Their group was formed to promote healthy and realistic bodies, rather than the unrealistic airbrushed ones that are shown in the media. They also want to help prevent eating disorders. It's great to see young women take the issue into their own hands and talk to their peers about
it. See the close up story here: http://tvnz.co.nz/view/page/1321001
Love your Body Day is 18 October http://loveyourbody.nowfoundation.org/
Good stuff! And can we have a group for balding men with beer bellies?
(Maps)
Campaign for Real Hypocrisy more like!! It sounds like it really is now a full on case of astroturfing from Dove.
Unilever, who own Dove, are still using the same old beauty standards in media for their other products which include Slim-Fast, Sunsilk, Rexona, Lynx deodorant etc.
Even worse, its subsidy company Hindustan Lever (Unilever) peddles a skin whitening product called Fair and Lovely with disturbing television ads about how it's more attractive to have pale skin than dark skin. Way to go, Dove.
(more on Unilever and Dove from Two Knives).
Why not love your body every day, not just when a marketting company tells us we may.
I agree totally that we should love our bodies everyday and I don't like the fact that the issue has been brought into the limelight by Dove (for their own commercial benefit and not to empower women). But the ad has raised people's awareness of what the beauty industry does to make models look perfect - airbrushing and extensive hair and makeup. It stimulated those teenage girls to do something on their own and to talk to their peers which is good.
Meanwhile, new on the Marxist Internet Archive:
http://www.marxists.org/archive/padmore/1947/madagascar.htm
Any comment???
I think the problem with astroturfing is that capitalist organisations co-opt people's authentic liberatory aspirations and then turn these towards their own purposes - i.e making money but also furthering the status quo. They harness what would otherwise be resistance. The radical potential for real change is destroyed.

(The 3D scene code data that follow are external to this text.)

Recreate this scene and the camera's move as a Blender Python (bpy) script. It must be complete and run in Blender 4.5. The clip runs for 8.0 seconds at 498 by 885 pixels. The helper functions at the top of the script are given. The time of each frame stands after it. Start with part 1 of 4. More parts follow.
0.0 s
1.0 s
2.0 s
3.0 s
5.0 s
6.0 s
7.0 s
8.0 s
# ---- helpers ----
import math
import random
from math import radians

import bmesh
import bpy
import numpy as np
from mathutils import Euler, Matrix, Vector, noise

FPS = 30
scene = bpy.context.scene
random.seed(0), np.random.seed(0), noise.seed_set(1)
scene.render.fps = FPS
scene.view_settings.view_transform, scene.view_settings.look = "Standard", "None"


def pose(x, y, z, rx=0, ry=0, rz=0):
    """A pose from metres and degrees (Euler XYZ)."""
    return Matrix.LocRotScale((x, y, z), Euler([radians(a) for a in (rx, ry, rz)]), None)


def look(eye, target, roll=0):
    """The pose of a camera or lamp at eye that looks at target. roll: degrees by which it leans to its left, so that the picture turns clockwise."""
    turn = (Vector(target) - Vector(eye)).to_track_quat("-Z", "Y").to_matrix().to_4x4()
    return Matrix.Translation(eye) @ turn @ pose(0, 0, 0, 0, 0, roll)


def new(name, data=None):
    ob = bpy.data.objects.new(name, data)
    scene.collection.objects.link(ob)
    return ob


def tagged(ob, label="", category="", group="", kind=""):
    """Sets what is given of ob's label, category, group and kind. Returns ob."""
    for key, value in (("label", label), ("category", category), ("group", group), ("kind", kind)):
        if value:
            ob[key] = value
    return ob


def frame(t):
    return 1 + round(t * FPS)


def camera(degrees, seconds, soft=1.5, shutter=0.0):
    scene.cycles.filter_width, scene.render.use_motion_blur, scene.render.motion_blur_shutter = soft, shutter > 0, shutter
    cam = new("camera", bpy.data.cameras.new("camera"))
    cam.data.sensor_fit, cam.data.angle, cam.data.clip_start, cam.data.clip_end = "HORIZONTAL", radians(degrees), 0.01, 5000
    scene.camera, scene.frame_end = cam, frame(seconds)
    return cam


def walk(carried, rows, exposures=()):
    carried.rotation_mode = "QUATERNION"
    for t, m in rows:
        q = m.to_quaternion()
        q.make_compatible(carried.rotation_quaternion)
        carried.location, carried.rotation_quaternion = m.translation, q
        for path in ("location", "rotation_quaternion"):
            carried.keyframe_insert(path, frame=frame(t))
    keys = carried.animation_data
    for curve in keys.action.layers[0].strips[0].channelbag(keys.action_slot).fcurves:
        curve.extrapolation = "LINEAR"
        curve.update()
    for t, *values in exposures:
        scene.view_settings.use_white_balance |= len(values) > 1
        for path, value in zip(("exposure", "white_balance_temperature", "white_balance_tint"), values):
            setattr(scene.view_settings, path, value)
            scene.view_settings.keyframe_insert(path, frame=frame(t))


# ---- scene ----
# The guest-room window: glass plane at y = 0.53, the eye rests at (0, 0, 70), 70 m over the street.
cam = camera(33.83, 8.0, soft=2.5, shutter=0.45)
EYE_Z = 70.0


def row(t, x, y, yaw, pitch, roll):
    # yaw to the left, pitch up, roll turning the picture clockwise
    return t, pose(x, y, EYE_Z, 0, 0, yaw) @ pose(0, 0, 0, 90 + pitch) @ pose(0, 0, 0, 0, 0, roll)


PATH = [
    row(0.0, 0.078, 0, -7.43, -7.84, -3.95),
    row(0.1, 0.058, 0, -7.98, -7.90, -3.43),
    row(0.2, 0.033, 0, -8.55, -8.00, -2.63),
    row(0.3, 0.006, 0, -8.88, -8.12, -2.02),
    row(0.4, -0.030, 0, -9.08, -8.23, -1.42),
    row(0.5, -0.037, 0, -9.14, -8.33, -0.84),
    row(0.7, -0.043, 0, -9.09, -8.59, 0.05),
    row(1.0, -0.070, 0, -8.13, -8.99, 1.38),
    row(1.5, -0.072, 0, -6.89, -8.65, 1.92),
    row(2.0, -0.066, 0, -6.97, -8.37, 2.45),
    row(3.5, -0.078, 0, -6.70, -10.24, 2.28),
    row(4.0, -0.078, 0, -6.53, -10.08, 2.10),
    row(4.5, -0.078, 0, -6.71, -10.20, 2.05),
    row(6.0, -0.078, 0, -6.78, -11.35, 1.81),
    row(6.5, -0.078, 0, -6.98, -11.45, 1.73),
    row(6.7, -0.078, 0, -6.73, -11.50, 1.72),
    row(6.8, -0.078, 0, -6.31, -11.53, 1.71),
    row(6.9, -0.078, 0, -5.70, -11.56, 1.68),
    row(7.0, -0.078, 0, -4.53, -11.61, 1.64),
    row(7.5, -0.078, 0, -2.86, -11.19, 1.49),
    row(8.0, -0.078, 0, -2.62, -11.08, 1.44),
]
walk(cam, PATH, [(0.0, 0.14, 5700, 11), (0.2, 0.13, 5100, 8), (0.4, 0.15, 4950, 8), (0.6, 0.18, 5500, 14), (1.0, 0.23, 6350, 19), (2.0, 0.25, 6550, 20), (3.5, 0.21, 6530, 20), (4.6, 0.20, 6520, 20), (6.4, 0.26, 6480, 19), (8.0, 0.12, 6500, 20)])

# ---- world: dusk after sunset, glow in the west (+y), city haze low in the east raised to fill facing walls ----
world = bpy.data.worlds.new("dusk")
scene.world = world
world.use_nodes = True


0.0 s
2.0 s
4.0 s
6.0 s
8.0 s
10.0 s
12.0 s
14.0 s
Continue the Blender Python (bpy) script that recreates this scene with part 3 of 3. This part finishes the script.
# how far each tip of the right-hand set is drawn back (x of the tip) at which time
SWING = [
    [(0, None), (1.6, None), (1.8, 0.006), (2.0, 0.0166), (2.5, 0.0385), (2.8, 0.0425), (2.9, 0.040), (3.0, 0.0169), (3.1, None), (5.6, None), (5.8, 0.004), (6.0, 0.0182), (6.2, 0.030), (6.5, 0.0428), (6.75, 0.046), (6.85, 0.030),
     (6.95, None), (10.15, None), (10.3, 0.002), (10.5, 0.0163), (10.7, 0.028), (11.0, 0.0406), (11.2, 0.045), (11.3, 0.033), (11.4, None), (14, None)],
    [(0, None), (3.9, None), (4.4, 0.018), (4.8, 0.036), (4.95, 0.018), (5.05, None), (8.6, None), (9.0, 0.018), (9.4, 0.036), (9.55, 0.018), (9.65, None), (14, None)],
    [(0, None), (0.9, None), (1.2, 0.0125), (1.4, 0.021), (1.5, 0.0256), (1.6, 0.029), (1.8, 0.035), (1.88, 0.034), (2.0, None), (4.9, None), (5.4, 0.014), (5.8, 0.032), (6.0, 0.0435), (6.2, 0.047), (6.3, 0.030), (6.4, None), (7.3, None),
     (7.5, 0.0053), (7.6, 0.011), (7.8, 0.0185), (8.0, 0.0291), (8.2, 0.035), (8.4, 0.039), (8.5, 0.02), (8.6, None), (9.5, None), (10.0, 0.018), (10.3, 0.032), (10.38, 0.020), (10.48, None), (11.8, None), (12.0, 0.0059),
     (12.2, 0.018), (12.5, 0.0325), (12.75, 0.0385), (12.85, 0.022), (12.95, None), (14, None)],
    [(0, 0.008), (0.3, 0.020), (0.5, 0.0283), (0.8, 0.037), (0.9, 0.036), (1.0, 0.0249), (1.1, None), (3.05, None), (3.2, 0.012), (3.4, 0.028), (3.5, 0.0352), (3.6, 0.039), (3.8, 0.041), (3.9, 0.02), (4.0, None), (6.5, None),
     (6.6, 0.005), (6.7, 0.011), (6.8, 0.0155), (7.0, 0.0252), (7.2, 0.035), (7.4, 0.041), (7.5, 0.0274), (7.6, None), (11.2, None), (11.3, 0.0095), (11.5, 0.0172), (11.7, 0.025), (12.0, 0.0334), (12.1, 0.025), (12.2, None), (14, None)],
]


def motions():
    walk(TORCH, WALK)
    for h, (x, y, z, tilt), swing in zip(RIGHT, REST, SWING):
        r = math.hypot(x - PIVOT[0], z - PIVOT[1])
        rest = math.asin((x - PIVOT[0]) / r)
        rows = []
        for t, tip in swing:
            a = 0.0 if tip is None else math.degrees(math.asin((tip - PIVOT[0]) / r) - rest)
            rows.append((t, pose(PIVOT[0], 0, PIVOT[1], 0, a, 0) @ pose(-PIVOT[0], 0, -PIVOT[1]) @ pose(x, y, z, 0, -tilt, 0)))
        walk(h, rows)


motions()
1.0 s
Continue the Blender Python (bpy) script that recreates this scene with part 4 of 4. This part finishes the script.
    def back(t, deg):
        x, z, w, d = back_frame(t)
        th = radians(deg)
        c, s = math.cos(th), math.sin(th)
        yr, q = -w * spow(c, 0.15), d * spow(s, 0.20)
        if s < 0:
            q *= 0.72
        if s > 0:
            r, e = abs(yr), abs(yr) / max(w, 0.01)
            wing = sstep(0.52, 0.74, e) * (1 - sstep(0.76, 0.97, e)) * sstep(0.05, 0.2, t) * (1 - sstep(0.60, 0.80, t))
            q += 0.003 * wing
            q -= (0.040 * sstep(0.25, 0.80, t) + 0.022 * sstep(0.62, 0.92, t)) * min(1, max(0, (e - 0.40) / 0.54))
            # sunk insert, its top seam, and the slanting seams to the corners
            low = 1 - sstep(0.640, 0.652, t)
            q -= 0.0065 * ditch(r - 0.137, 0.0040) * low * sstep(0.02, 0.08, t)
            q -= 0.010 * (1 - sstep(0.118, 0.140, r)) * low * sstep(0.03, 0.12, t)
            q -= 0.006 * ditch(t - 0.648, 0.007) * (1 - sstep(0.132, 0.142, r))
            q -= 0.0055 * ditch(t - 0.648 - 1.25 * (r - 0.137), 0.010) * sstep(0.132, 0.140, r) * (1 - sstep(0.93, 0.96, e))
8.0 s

In this case, young women have grown up in the shadow of the beauty industry. Their "awareness" of issues they already face in their lives is "raised" in a very limited and controlled way, and they get to let off steam without really rocking the boat. They can then "express" this in a number of ways one of which happens to be by consuming Dove products.
Meanwhile, Unilever keeps supporting its little fake grassroots projects with one hand and slapping them down with the other. It goes right on promoting beauty industry products with messages like 89% of moms admit they have let themselves go (you can even join their "hot moms club" for more "awareness" and talking to your peers about how even though you're a mother, you will still try to embody western beauty ideals)
Everyone wins, nothing changes.
I'm not disagreeing with the idea that oppositional practices can be formed around corporate bullshit or hegemonic media products. Hell, even Barbie dolls empowered some girls and functioned as a tool to negotiate the complexities of their impending adolescence etc etc.
I'm glad those young women feel inspired, but just don't think having one's politics co-opted by Dove is a good idea. Anything is a start, even this, but is the Dove campaign the only initiative out there - or is it the "safe" one, the one that's that's getting the press releases and media attention?